Sun, 19 Jan 2014 Source: Alhaji Alhasan Abdulai

In this day and age, many are those who would be stunned at the news that an 84-year-old man with unreliable source of income is married to 86 women. This story is true as authenticated by media agencies like BBC and Associated Press (AP).

The man is a Nigerian known as Mohammed Bello Abubakar. Ironically he is advising other men not to follow his example. Mr. Bello Abubakar says he does not go chasing women, they rather come to him.

The former teacher and Muslim preacher, who lives in Niger State with his wives and at least 170 children, says he is able to cope only with the help of God.

"A man with 10 wives would collapse and die, but my own power is given by Allah. That is why I have been able to control 86 of them," he told the BBC.

He says his wives have sought him out because of his reputation as a healer. "I don't go looking for them, they come to me. I will consider the fact that God has asked me to do it and I will just marry them."

But such claims have alienated the Islamic authorities in Nigeria, who have branded his family a cult.

Most Muslim scholars agree that a man is allowed to have four wives, as long as he can treat them fairly and equally.

But Mr.

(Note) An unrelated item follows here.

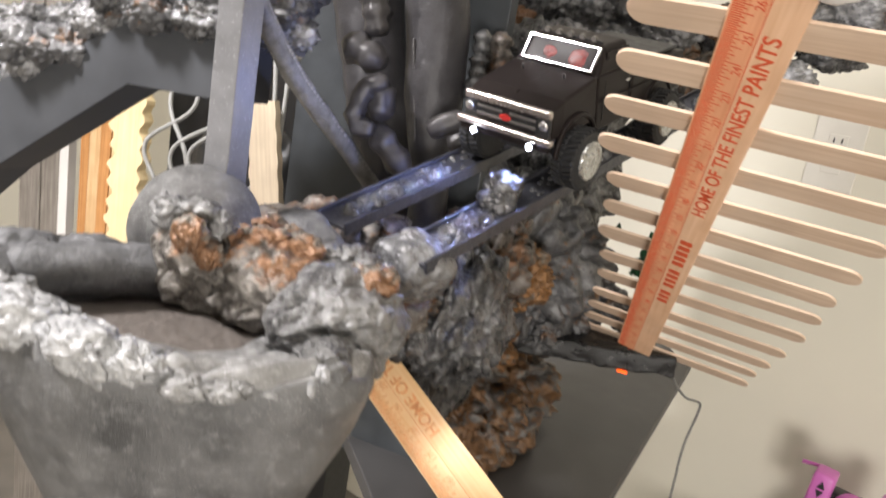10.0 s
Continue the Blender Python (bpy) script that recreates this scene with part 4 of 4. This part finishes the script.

Bello Abubakar says there is no punishment stated in the Koran for having more than four wives.

"To my understanding, the Koran does not place a limit and it is up to what your own power, your own endowment and ability allows," he says.

However, many Islamic scholars in Ghana and the world over such as Sheikh Seebaway Zakariah of the Kwame Nkrumah University of Science and Technology says the marriage of more than four women is not Islamic.

He says Muslims are allowed to marry a maximum of four wives with a condition that he would be just to the women otherwise he should settle for one woman.

The wives the BBC spoke to say they met Mr. Bello Abubakar when they went to him to seek help for various illnesses, which they say he cured.

"As soon as I met him, the headache was gone," says Sharifat Bello Abubakar, who was 25 at the time, and Mr. Bello Abubakar 74. "God told me it was time to be his wife. Praise be to God, I am his wife now."